SQL Server – Adding a Geographically Dispersed Third Node to an AAG Cluster

availability-groupsdisaster recoveryhigh-availabilitysql serversql-server-2012

We have a 2 node Always setup in our data center at DC and I have been tasked to setup a third node in this cluster in San Jose. What are the considerations I need to take to make this happen? I read the below given document which provides some insights. Is this document sufficient to consider as a reference?

http://download.microsoft.com/download/D/2/0/D20E1C5F-72EA-4505-9F26-FEF9550EFD44/SQLServer2012_MultisiteFailoverCluster%20(2).docx

My major questions would be where do I place the quorum (probably a disk and file share witness) . And if Asynchronous commit is the only option available because of the geographical distance is it viable to just a have a manual failover option?

Best Answer

My major questions would be where do I place the quorum (probably a disk and file share witness)

Quorum is a majority agreement, it is not a resource. It used to be a resource until 2003 where the only option was a disk, but this hasn't been the case since Server 2008.

There can only be a single witness, you can't have both a disk and a fileshare. The choice of which to have is going to be based on your favorable scenario during a failure and your internal implementation limits. For example, a company I work with has said absolutely no shared disk to any server, so that rules out a disk as a potential witness.
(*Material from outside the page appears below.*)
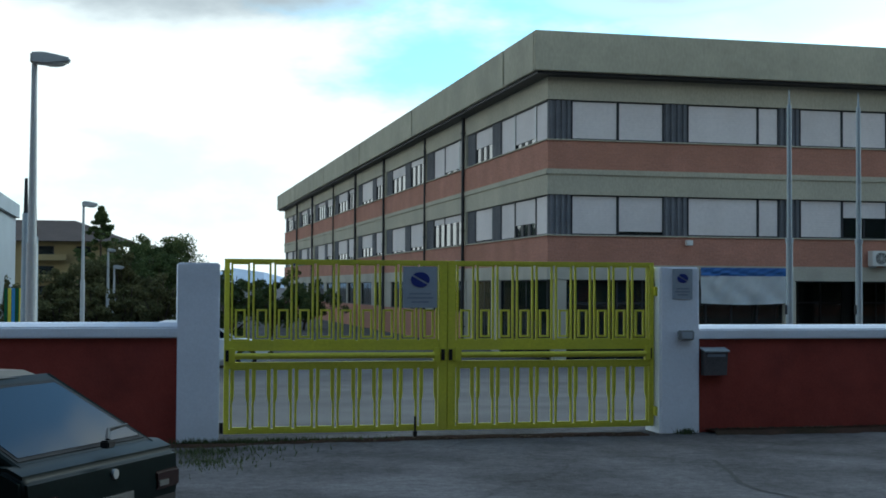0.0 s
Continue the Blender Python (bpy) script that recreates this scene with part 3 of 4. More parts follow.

Most organizations want the whatever is considered the optimal side for their business (though, proper planning and implementation there wouldn't be an "optimal" side) to stay running. In most cases we call this the "primary" side. Generally speaking the witness should be closest to the location that should stay up in case of a true split situation when using windows server 2012R2 or lower. If you're using Windows Server 2016 you will want to look into sites.

And if Asynchronous commit is the only option available because of the geographical distance is it viable to just a have a manual failover option?

Again, depends. Will this ever be failed to? Maybe just in the instance of a true regional DR event where RTO trumps RPO? Will there be any reporting on this new replica? If so, does the reporting require a specific data freshness SLA?

Synchronous will obviously have an overhead and your round trip time (rtt) latency will play the largest factor for long distance AGs, followed next by disk. Asynchronous will obviously not have those problems in terms of reducing the throughput of the workload but will still feel it in terms of data freshness if it is used for reporting.

Remember, if it is a planned downtime you can change the availability mode before performing any activities.